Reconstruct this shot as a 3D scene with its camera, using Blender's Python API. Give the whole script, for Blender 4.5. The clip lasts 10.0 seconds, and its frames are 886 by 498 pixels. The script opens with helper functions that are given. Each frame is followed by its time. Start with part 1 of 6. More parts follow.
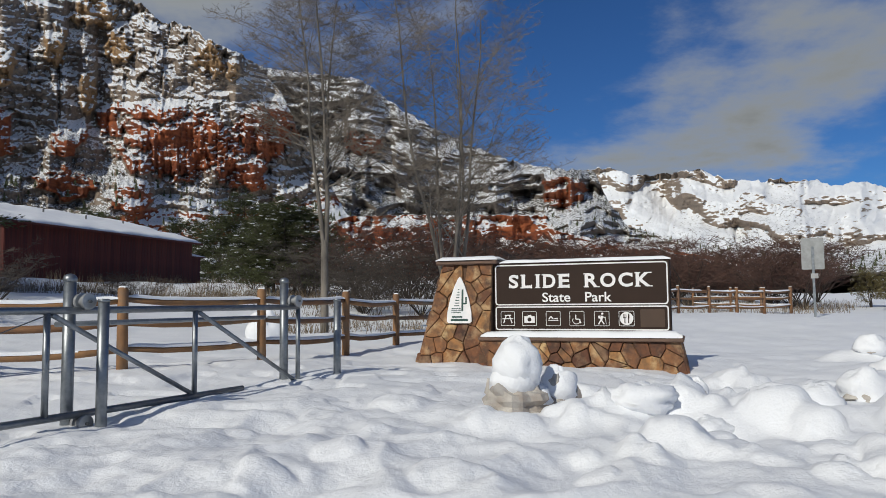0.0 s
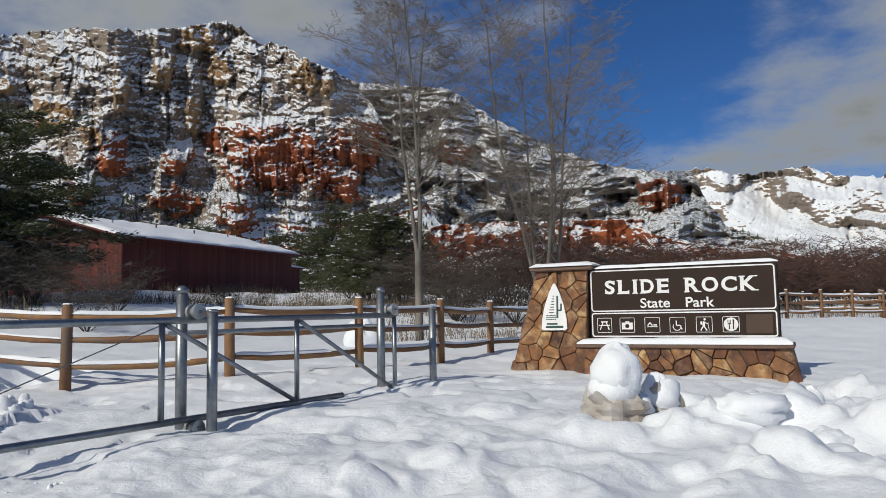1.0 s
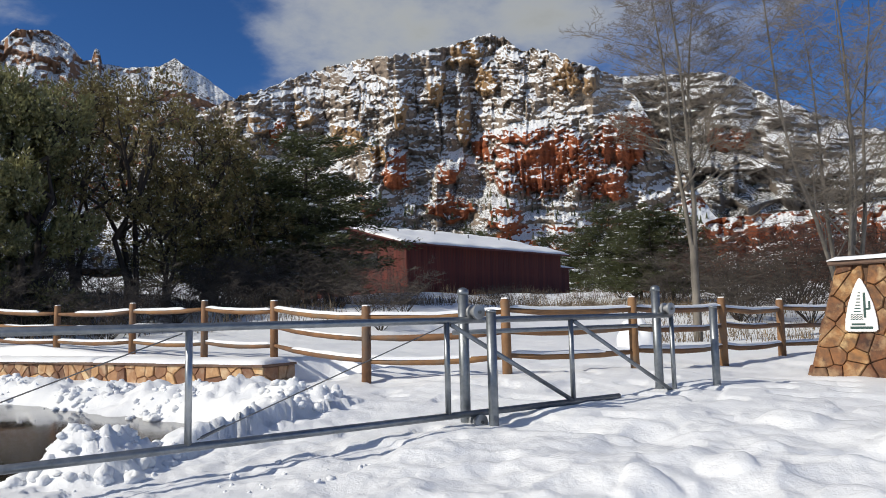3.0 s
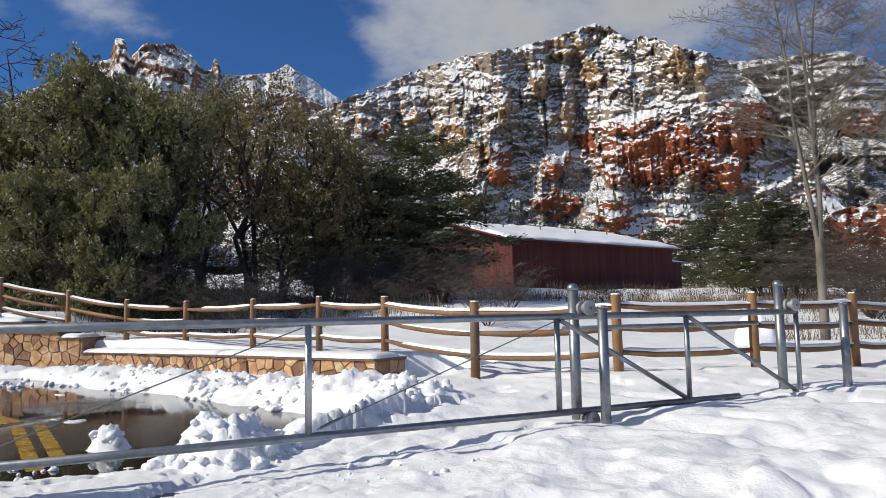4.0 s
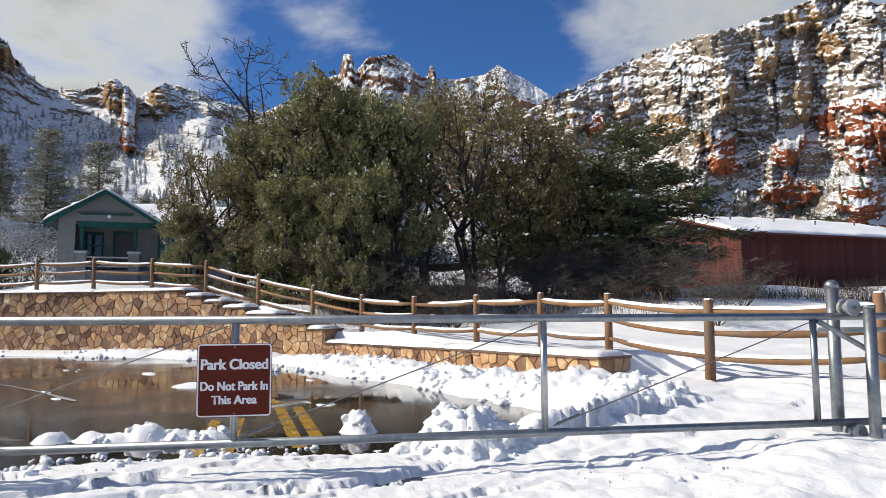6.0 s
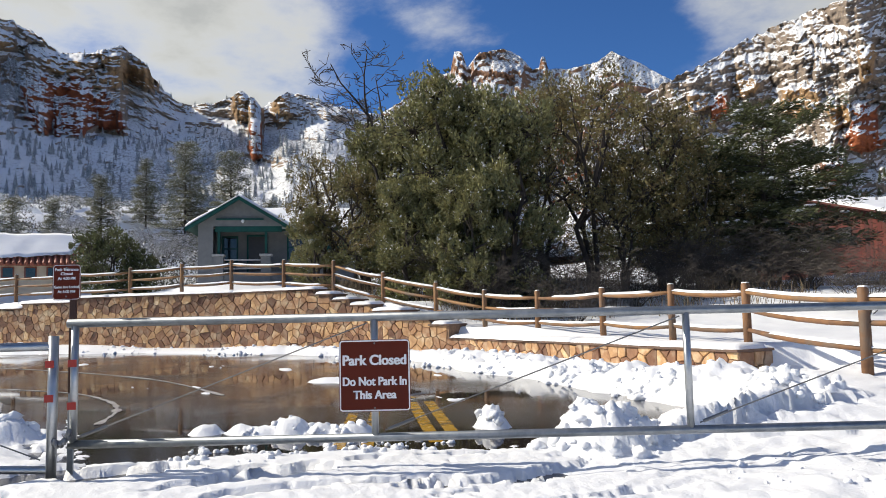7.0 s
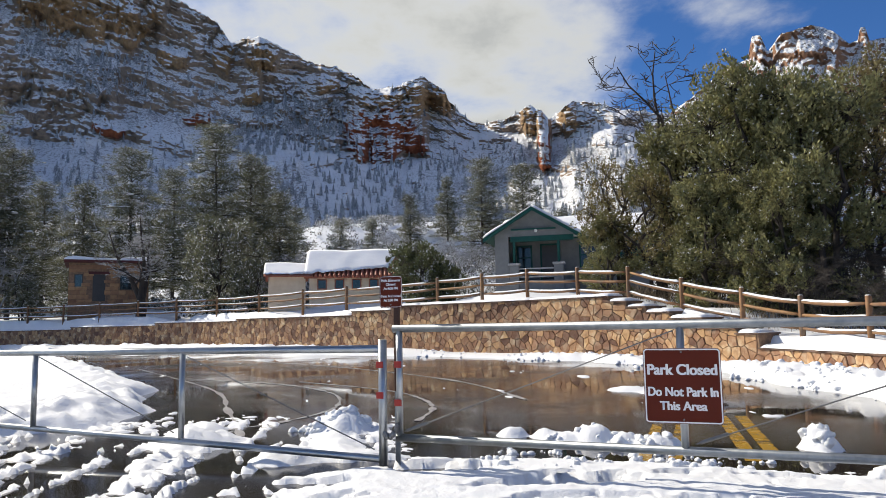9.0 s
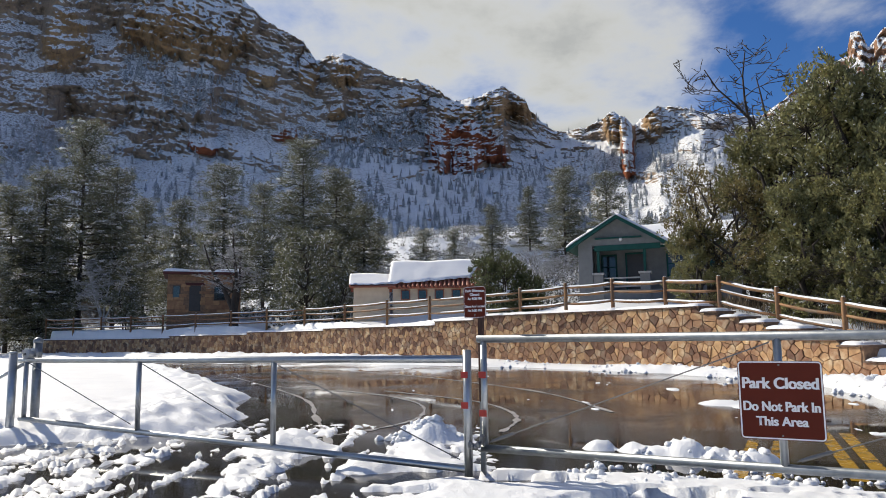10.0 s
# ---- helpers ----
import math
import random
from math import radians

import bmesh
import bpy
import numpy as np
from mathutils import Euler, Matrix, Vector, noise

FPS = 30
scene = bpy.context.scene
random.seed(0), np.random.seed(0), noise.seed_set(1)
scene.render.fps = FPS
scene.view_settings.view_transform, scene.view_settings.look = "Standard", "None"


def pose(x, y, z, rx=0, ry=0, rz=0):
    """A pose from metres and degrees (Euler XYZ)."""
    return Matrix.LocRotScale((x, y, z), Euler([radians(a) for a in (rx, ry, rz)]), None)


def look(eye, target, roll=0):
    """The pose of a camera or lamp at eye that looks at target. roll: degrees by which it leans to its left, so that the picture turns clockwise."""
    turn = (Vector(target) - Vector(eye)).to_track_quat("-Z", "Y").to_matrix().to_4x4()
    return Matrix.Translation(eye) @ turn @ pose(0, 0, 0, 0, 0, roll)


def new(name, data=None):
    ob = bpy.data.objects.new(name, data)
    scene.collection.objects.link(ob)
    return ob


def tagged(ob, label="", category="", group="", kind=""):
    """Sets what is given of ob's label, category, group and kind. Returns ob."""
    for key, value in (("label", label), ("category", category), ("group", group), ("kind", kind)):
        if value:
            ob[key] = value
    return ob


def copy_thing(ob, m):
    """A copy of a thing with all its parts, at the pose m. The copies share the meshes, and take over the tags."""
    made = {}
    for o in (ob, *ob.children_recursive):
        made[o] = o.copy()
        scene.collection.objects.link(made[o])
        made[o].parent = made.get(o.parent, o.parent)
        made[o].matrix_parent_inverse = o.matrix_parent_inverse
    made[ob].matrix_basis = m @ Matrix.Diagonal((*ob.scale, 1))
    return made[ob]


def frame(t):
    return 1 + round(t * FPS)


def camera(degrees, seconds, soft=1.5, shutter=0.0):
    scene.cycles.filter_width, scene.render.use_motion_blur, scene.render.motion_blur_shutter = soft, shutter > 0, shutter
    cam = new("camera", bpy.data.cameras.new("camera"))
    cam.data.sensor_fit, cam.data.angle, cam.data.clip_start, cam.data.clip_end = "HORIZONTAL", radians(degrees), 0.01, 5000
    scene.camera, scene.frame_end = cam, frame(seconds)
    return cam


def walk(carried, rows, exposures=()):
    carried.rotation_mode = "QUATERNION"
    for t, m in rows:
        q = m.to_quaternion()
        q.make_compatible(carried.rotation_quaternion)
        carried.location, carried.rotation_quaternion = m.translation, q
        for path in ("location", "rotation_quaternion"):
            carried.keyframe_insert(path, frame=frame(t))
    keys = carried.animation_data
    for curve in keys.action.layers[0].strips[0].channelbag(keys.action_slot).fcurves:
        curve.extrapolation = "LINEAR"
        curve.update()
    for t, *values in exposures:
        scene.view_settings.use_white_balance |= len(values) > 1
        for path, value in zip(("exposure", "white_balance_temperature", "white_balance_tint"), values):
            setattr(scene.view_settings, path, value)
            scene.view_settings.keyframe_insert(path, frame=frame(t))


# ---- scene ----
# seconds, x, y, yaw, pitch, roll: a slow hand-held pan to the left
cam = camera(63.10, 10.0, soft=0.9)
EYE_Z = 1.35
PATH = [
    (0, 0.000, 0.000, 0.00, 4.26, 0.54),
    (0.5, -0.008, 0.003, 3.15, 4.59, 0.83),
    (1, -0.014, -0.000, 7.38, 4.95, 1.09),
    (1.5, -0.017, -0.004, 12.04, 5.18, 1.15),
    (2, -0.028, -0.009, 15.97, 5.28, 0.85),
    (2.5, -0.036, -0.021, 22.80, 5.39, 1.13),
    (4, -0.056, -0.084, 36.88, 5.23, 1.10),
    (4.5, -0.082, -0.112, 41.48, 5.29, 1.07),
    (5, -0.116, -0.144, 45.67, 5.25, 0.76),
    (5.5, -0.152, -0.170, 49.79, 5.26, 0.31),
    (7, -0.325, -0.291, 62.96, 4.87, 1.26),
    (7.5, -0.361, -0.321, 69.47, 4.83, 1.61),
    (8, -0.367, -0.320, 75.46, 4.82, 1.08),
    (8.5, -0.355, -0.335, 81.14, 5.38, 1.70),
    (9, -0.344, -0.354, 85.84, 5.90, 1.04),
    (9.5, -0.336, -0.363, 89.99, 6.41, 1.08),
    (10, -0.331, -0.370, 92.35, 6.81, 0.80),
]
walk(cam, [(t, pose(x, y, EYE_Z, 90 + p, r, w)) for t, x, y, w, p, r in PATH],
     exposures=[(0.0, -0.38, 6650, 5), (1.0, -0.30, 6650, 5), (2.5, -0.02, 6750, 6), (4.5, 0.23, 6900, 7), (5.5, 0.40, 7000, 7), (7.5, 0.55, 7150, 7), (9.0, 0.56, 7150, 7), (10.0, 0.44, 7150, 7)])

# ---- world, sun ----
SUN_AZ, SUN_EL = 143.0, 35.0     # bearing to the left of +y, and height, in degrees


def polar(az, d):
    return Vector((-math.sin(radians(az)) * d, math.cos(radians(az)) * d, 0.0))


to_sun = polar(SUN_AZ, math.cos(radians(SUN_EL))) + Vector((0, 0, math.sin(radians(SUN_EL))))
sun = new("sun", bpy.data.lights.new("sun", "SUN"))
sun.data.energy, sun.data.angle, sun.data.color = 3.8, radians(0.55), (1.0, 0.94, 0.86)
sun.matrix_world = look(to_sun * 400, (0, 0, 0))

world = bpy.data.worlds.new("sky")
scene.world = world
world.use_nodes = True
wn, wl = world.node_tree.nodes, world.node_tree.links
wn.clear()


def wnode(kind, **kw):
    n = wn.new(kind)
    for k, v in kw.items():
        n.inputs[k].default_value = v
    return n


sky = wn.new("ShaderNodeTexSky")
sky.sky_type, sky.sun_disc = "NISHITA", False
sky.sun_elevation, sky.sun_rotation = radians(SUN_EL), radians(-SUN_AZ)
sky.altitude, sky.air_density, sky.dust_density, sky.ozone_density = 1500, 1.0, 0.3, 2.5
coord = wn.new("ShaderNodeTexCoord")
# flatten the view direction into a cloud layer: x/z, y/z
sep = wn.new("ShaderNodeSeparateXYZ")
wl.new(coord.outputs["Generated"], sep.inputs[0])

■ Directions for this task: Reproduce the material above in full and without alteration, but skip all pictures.

■ Written solution:
Reconstruct this shot as a 3D scene with its camera, using Blender's Python API. Give the whole script, for Blender 4.5. The clip lasts 10.0 seconds, and its frames are 886 by 498 pixels. The script opens with helper functions that are given. Each frame is followed by its time. Start with part 1 of 6. More parts follow.
0.0 s
1.0 s
3.0 s
4.0 s
6.0 s
7.0 s
9.0 s
10.0 s
# ---- helpers ----
import math
import random
from math import radians

import bmesh
import bpy
import numpy as np
from mathutils import Euler, Matrix, Vector, noise

FPS = 30
scene = bpy.context.scene
random.seed(0), np.random.seed(0), noise.seed_set(1)
scene.render.fps = FPS
scene.view_settings.view_transform, scene.view_settings.look = "Standard", "None"


def pose(x, y, z, rx=0, ry=0, rz=0):
    """A pose from metres and degrees (Euler XYZ)."""
    return Matrix.LocRotScale((x, y, z), Euler([radians(a) for a in (rx, ry, rz)]), None)


def look(eye, target, roll=0):
    """The pose of a camera or lamp at eye that looks at target. roll: degrees by which it leans to its left, so that the picture turns clockwise."""
    turn = (Vector(target) - Vector(eye)).to_track_quat("-Z", "Y").to_matrix().to_4x4()
    return Matrix.Translation(eye) @ turn @ pose(0, 0, 0, 0, 0, roll)


def new(name, data=None):
    ob = bpy.data.objects.new(name, data)
    scene.collection.objects.link(ob)
    return ob


def tagged(ob, label="", category="", group="", kind=""):
    """Sets what is given of ob's label, category, group and kind. Returns ob."""
    for key, value in (("label", label), ("category", category), ("group", group), ("kind", kind)):
        if value:
            ob[key] = value
    return ob


def copy_thing(ob, m):
    """A copy of a thing with all its parts, at the pose m. The copies share the meshes, and take over the tags."""
    made = {}
    for o in (ob, *ob.children_recursive):
        made[o] = o.copy()
        scene.collection.objects.link(made[o])
        made[o].parent = made.get(o.parent, o.parent)
        made[o].matrix_parent_inverse = o.matrix_parent_inverse
    made[ob].matrix_basis = m @ Matrix.Diagonal((*ob.scale, 1))
    return made[ob]


def frame(t):
    return 1 + round(t * FPS)


def camera(degrees, seconds, soft=1.5, shutter=0.0):
    scene.cycles.filter_width, scene.render.use_motion_blur, scene.render.motion_blur_shutter = soft, shutter > 0, shutter
    cam = new("camera", bpy.data.cameras.new("camera"))
    cam.data.sensor_fit, cam.data.angle, cam.data.clip_start, cam.data.clip_end = "HORIZONTAL", radians(degrees), 0.01, 5000
    scene.camera, scene.frame_end = cam, frame(seconds)
    return cam


def walk(carried, rows, exposures=()):
    carried.rotation_mode = "QUATERNION"
    for t, m in rows:
        q = m.to_quaternion()
        q.make_compatible(carried.rotation_quaternion)
        carried.location, carried.rotation_quaternion = m.translation, q
        for path in ("location", "rotation_quaternion"):
            carried.keyframe_insert(path, frame=frame(t))
    keys = carried.animation_data
    for curve in keys.action.layers[0].strips[0].channelbag(keys.action_slot).fcurves:
        curve.extrapolation = "LINEAR"
        curve.update()
    for t, *values in exposures:
        scene.view_settings.use_white_balance |= len(values) > 1
        for path, value in zip(("exposure", "white_balance_temperature", "white_balance_tint"), values):
            setattr(scene.view_settings, path, value)
            scene.view_settings.keyframe_insert(path, frame=frame(t))


# ---- scene ----
# seconds, x, y, yaw, pitch, roll: a slow hand-held pan to the left
cam = camera(63.10, 10.0, soft=0.9)
EYE_Z = 1.35
PATH = [
    (0, 0.000, 0.000, 0.00, 4.26, 0.54),
    (0.5, -0.008, 0.003, 3.15, 4.59, 0.83),
    (1, -0.014, -0.000, 7.38, 4.95, 1.09),
    (1.5, -0.017, -0.004, 12.04, 5.18, 1.15),
    (2, -0.028, -0.009, 15.97, 5.28, 0.85),
    (2.5, -0.036, -0.021, 22.80, 5.39, 1.13),
    (4, -0.056, -0.084, 36.88, 5.23, 1.10),
    (4.5, -0.082, -0.112, 41.48, 5.29, 1.07),
    (5, -0.116, -0.144, 45.67, 5.25, 0.76),
    (5.5, -0.152, -0.170, 49.79, 5.26, 0.31),
    (7, -0.325, -0.291, 62.96, 4.87, 1.26),
    (7.5, -0.361, -0.321, 69.47, 4.83, 1.61),
    (8, -0.367, -0.320, 75.46, 4.82, 1.08),
    (8.5, -0.355, -0.335, 81.14, 5.38, 1.70),
    (9, -0.344, -0.354, 85.84, 5.90, 1.04),
    (9.5, -0.336, -0.363, 89.99, 6.41, 1.08),
    (10, -0.331, -0.370, 92.35, 6.81, 0.80),
]
walk(cam, [(t, pose(x, y, EYE_Z, 90 + p, r, w)) for t, x, y, w, p, r in PATH],
     exposures=[(0.0, -0.38, 6650, 5), (1.0, -0.30, 6650, 5), (2.5, -0.02, 6750, 6), (4.5, 0.23, 6900, 7), (5.5, 0.40, 7000, 7), (7.5, 0.55, 7150, 7), (9.0, 0.56, 7150, 7), (10.0, 0.44, 7150, 7)])

# ---- world, sun ----
SUN_AZ, SUN_EL = 143.0, 35.0     # bearing to the left of +y, and height, in degrees


def polar(az, d):
    return Vector((-math.sin(radians(az)) * d, math.cos(radians(az)) * d, 0.0))


to_sun = polar(SUN_AZ, math.cos(radians(SUN_EL))) + Vector((0, 0, math.sin(radians(SUN_EL))))
sun = new("sun", bpy.data.lights.new("sun", "SUN"))
sun.data.energy, sun.data.angle, sun.data.color = 3.8, radians(0.55), (1.0, 0.94, 0.86)
sun.matrix_world = look(to_sun * 400, (0, 0, 0))

world = bpy.data.worlds.new("sky")
scene.world = world
world.use_nodes = True
wn, wl = world.node_tree.nodes, world.node_tree.links
wn.clear()


def wnode(kind, **kw):
    n = wn.new(kind)
    for k, v in kw.items():
        n.inputs[k].default_value = v
    return n


sky = wn.new("ShaderNodeTexSky")
sky.sky_type, sky.sun_disc = "NISHITA", False
sky.sun_elevation, sky.sun_rotation = radians(SUN_EL), radians(-SUN_AZ)
sky.altitude, sky.air_density, sky.dust_density, sky.ozone_density = 1500, 1.0, 0.3, 2.5
coord = wn.new("ShaderNodeTexCoord")
# flatten the view direction into a cloud layer: x/z, y/z
sep = wn.new("ShaderNodeSeparateXYZ")
wl.new(coord.outputs["Generated"], sep.inputs[0])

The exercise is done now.